======== MATERIAL PROVIDED ========

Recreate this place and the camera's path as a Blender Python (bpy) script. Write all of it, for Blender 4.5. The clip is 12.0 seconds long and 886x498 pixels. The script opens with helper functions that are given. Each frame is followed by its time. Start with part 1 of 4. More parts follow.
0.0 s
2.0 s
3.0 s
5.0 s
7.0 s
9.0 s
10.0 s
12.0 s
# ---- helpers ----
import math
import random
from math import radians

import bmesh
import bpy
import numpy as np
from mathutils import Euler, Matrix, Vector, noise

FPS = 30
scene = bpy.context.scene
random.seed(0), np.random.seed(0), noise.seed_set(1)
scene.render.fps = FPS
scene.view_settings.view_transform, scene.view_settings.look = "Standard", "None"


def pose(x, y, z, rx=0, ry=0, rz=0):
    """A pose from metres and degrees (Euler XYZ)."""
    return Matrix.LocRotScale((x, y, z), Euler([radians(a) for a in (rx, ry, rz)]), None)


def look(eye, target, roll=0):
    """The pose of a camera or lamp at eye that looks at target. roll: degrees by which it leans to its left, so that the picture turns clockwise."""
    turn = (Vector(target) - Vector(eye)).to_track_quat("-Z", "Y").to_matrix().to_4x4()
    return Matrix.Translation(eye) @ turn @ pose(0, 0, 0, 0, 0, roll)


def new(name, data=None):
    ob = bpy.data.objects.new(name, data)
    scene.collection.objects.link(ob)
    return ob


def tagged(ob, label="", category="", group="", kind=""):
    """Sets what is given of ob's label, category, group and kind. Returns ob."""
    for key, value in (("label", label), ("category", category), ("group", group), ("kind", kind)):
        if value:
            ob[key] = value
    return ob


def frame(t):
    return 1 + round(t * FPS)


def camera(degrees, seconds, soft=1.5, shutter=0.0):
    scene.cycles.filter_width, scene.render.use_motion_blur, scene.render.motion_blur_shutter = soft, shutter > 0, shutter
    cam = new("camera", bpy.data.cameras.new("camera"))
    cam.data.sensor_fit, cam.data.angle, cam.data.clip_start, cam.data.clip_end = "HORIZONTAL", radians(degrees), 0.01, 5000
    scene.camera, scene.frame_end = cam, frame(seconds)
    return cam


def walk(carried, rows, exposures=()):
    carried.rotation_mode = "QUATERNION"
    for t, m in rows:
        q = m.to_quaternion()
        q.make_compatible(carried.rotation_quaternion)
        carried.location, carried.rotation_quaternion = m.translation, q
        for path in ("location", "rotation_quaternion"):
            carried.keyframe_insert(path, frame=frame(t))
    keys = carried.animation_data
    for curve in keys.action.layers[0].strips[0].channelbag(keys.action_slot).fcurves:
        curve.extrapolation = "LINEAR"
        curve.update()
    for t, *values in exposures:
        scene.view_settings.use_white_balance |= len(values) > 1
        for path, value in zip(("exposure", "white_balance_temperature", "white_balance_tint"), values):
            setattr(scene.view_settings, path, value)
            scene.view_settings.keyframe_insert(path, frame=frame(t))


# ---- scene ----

========

DO THIS. Show the data once more, exactly as it was written.

EXPECTED ANSWER.
Recreate this place and the camera's path as a Blender Python (bpy) script. Write all of it, for Blender 4.5. The clip is 12.0 seconds long and 886x498 pixels. The script opens with helper functions that are given. Each frame is followed by its time. Start with part 1 of 4. More parts follow.
0.0 s
2.0 s
3.0 s
5.0 s
7.0 s
9.0 s
10.0 s
12.0 s
# ---- helpers ----
import math
import random
from math import radians

import bmesh
import bpy
import numpy as np
from mathutils import Euler, Matrix, Vector, noise

FPS = 30
scene = bpy.context.scene
random.seed(0), np.random.seed(0), noise.seed_set(1)
scene.render.fps = FPS
scene.view_settings.view_transform, scene.view_settings.look = "Standard", "None"


def pose(x, y, z, rx=0, ry=0, rz=0):
    """A pose from metres and degrees (Euler XYZ)."""
    return Matrix.LocRotScale((x, y, z), Euler([radians(a) for a in (rx, ry, rz)]), None)


def look(eye, target, roll=0):
    """The pose of a camera or lamp at eye that looks at target. roll: degrees by which it leans to its left, so that the picture turns clockwise."""
    turn = (Vector(target) - Vector(eye)).to_track_quat("-Z", "Y").to_matrix().to_4x4()
    return Matrix.Translation(eye) @ turn @ pose(0, 0, 0, 0, 0, roll)


def new(name, data=None):
    ob = bpy.data.objects.new(name, data)
    scene.collection.objects.link(ob)
    return ob


def tagged(ob, label="", category="", group="", kind=""):
    """Sets what is given of ob's label, category, group and kind. Returns ob."""
    for key, value in (("label", label), ("category", category), ("group", group), ("kind", kind)):
        if value:
            ob[key] = value
    return ob


def frame(t):
    return 1 + round(t * FPS)


def camera(degrees, seconds, soft=1.5, shutter=0.0):
    scene.cycles.filter_width, scene.render.use_motion_blur, scene.render.motion_blur_shutter = soft, shutter > 0, shutter
    cam = new("camera", bpy.data.cameras.new("camera"))
    cam.data.sensor_fit, cam.data.angle, cam.data.clip_start, cam.data.clip_end = "HORIZONTAL", radians(degrees), 0.01, 5000
    scene.camera, scene.frame_end = cam, frame(seconds)
    return cam


def walk(carried, rows, exposures=()):
    carried.rotation_mode = "QUATERNION"
    for t, m in rows:
        q = m.to_quaternion()
        q.make_compatible(carried.rotation_quaternion)
        carried.location, carried.rotation_quaternion = m.translation, q
        for path in ("location", "rotation_quaternion"):
            carried.keyframe_insert(path, frame=frame(t))
    keys = carried.animation_data
    for curve in keys.action.layers[0].strips[0].channelbag(keys.action_slot).fcurves:
        curve.extrapolation = "LINEAR"
        curve.update()
    for t, *values in exposures:
        scene.view_settings.use_white_balance |= len(values) > 1
        for path, value in zip(("exposure", "white_balance_temperature", "white_balance_tint"), values):
            setattr(scene.view_settings, path, value)
            scene.view_settings.keyframe_insert(path, frame=frame(t))


# ---- scene ----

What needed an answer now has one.